This element equips learners with the expertise to perform advanced hair colouring and lightening services, including creative techniques such as balayage,
Topic Synopsis
This element equips learners with the expertise to perform advanced hair colouring and lightening services, including creative techniques such as balayage, ombré, and colour correction. It integrates in-depth knowledge of colour theory, product chemistry, and hair science with the practical skill to design and execute bespoke colour work tailored to individual client needs. Mastery involves not only technical precision but also artistic vision, ensuring commercially viable and trend-aware results.
Key Concepts & Core Principles
- Colour theory: Understand the colour wheel, primary/secondary/tertiary colours, and how to neutralise unwanted tones using complementary colours (e.g., green neutralises red).
- Hair structure and porosity: Know how the cuticle, cortex, and medulla affect colour uptake and how porosity influences processing time and colour result.
- Formulation and mixing: Calculate correct ratios of permanent, semi-permanent, and lightening products based on desired shade, base colour, and percentage of grey.
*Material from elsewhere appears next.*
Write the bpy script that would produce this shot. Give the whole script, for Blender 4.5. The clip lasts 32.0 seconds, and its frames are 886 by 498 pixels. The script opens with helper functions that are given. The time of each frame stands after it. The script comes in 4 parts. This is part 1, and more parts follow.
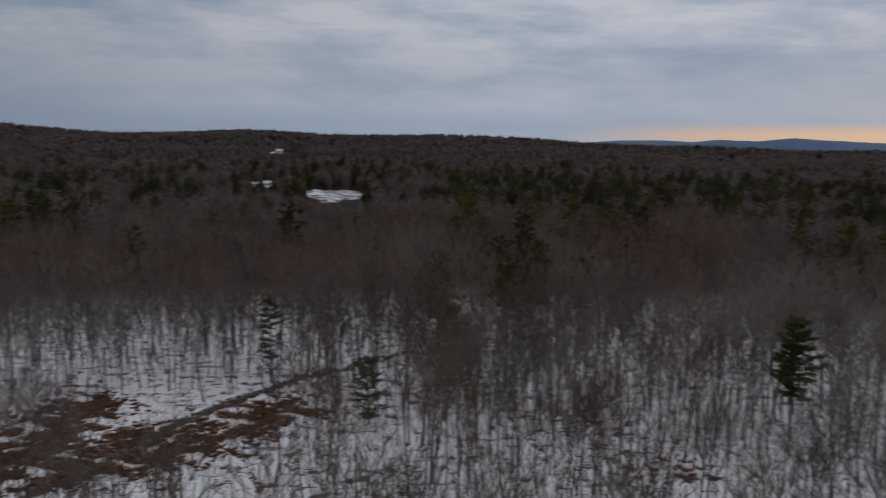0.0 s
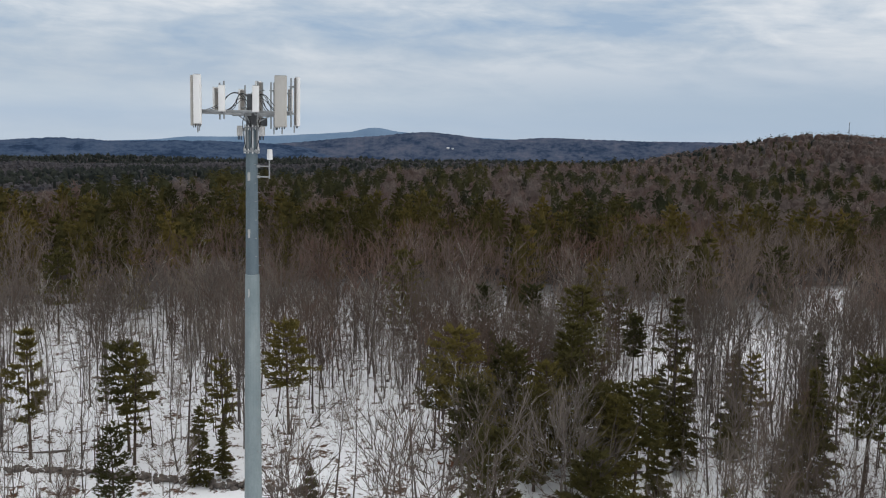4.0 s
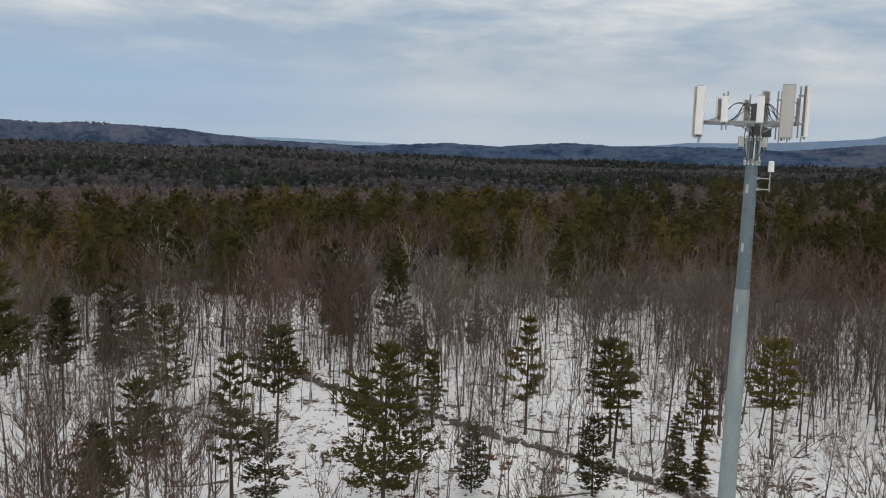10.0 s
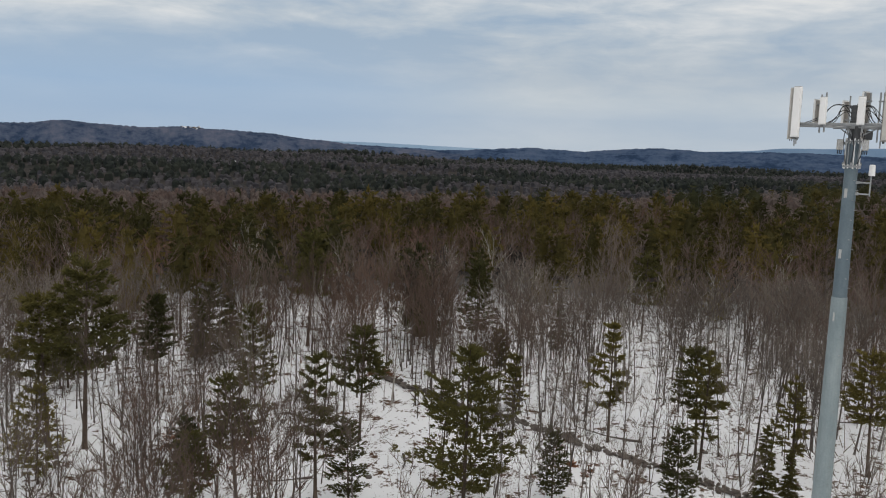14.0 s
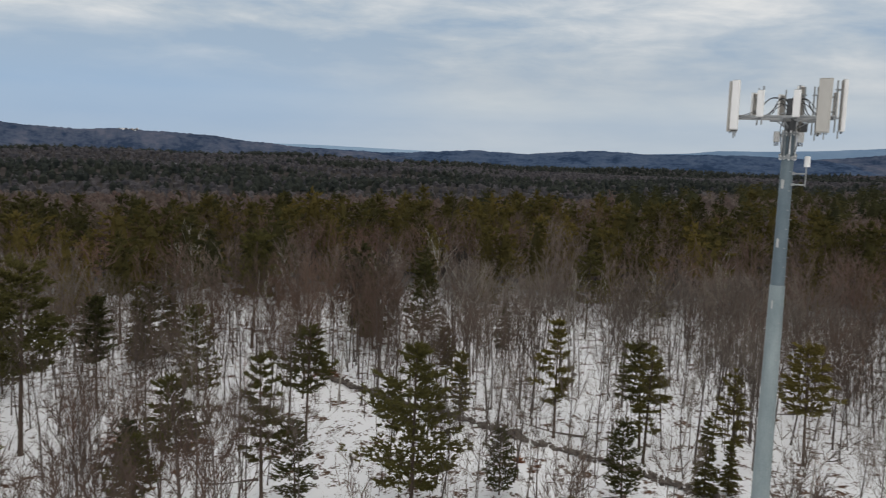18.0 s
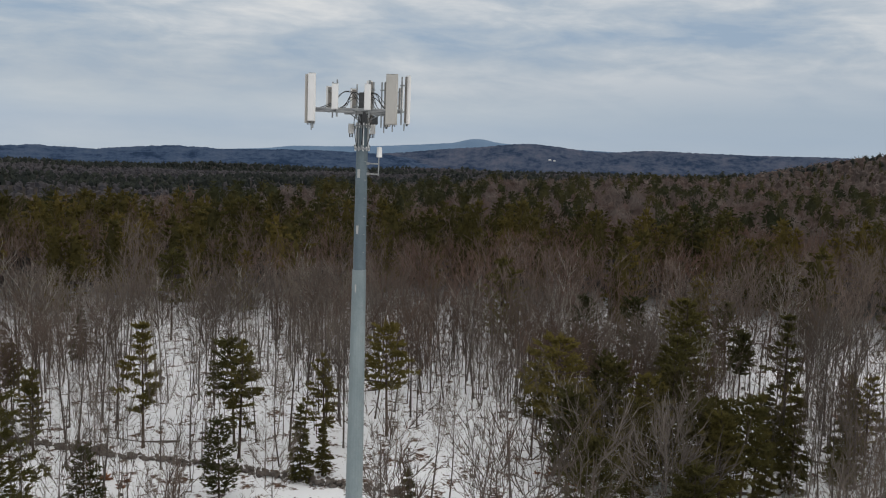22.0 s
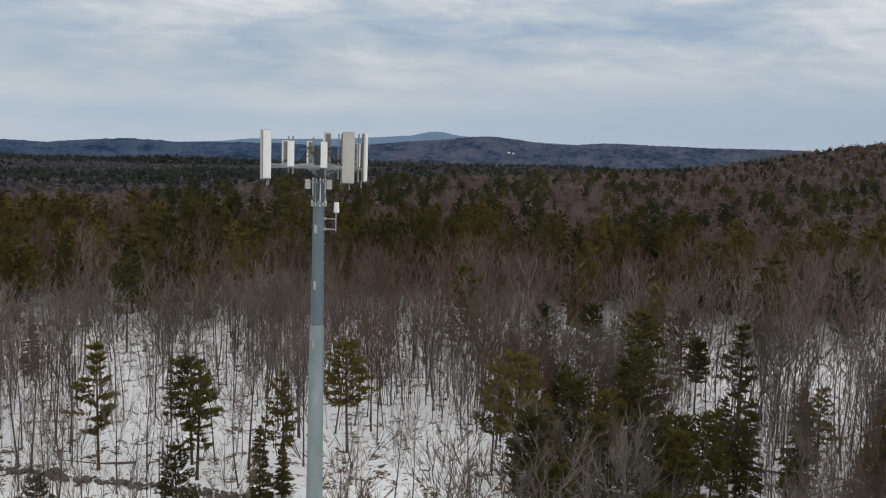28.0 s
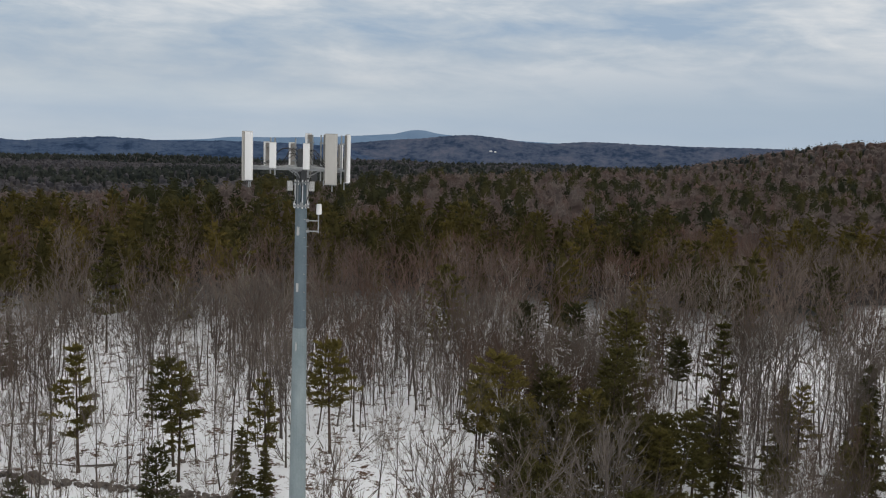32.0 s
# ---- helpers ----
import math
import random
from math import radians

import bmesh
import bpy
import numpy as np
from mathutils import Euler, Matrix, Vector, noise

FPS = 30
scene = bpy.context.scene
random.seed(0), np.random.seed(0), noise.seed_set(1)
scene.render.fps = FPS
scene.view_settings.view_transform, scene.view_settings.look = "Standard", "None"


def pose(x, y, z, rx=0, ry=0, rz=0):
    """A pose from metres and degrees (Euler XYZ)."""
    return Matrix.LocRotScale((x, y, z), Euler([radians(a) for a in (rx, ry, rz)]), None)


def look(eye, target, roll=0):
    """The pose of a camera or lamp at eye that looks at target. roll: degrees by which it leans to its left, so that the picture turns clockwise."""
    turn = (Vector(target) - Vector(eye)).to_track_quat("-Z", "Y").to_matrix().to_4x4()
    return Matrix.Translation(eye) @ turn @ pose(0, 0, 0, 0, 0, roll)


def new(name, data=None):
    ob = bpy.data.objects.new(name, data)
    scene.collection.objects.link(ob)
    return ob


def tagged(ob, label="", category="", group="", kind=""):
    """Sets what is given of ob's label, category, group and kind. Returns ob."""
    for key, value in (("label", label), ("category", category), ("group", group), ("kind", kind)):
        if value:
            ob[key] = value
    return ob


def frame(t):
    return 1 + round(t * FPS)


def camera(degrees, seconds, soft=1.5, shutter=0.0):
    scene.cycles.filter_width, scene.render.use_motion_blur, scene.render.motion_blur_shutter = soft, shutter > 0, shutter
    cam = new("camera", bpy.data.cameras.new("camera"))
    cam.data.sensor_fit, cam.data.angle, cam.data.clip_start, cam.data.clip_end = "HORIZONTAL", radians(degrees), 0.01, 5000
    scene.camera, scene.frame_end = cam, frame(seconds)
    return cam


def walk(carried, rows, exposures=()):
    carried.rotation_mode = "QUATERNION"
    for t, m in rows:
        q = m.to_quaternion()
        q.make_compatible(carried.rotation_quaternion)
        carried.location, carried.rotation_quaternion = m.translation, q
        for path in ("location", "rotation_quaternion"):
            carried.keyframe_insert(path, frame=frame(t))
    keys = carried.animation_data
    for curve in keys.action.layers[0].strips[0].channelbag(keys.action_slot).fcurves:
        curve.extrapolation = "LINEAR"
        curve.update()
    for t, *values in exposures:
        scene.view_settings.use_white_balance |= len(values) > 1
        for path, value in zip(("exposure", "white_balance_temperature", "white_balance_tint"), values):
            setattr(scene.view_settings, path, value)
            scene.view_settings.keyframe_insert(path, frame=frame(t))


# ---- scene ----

- Techniques: Master sectioning for foils, balayage painting, and ombré blending to achieve seamless graduation and natural-looking results.
- Colour correction: Identify and rectify common issues like banding, over-processing, or unwanted brassiness using toners, fillers, or colour removers.
Exam Tips & Revision Strategies
- Always present a clear, logical plan for your colour application, including diagrams and rationale for your chosen technique and product selection, as this demonstrates professional reasoning.
- During practical assessments, continuously monitor the development of the colour and be prepared to explain adjustments you are making in real time to the assessor.
- Evidence your ability to creatively adapt techniques by documenting a diverse range of case studies within your portfolio, showing problem-solving for different hair types and client briefs.
- In written tasks, link your knowledge of colour theory explicitly to the practical outcomes, referencing the colour wheel, tonal values, and the impact of underlying pigments.
Common Misconceptions & Mistakes to Avoid
- Learners often neglect to perform a thorough skin and hair analysis, leading to allergic reactions or unpredictable colour results due to undetected porosity or previous treatments.
- A common error is misjudging the natural underlying pigment when lifting hair, resulting in brassy or uneven tones because the correct toning strategy was not applied.
- Many students apply lightener too close to the scalp without proper sectioning or isolation, causing scalp irritation or banding at the root area.
- Failing to adapt timing and product strength when working on different hair zones (e.g., previously coloured ends) can cause overprocessing or colour build-up.
Examiner Marking Points
- Award credit for demonstrating a thorough pre-service consultation, including hair and scalp analysis, strand testing, and recording of client requirements and contraindications.
- Credit should be given for accurate formulation selection and mixing according to manufacturer's instructions, considering porosity, base shade, and desired tonal outcome.
- Assessors must look for evidence of creative application techniques (e.g., freehand painting, contouring, reverse balayage) that achieve even colour distribution and seamless blends.
- Evidence of systematic post-colour checks is required, including assessing evenness of tone, colour depth, and condition of hair, and recommending aftercare.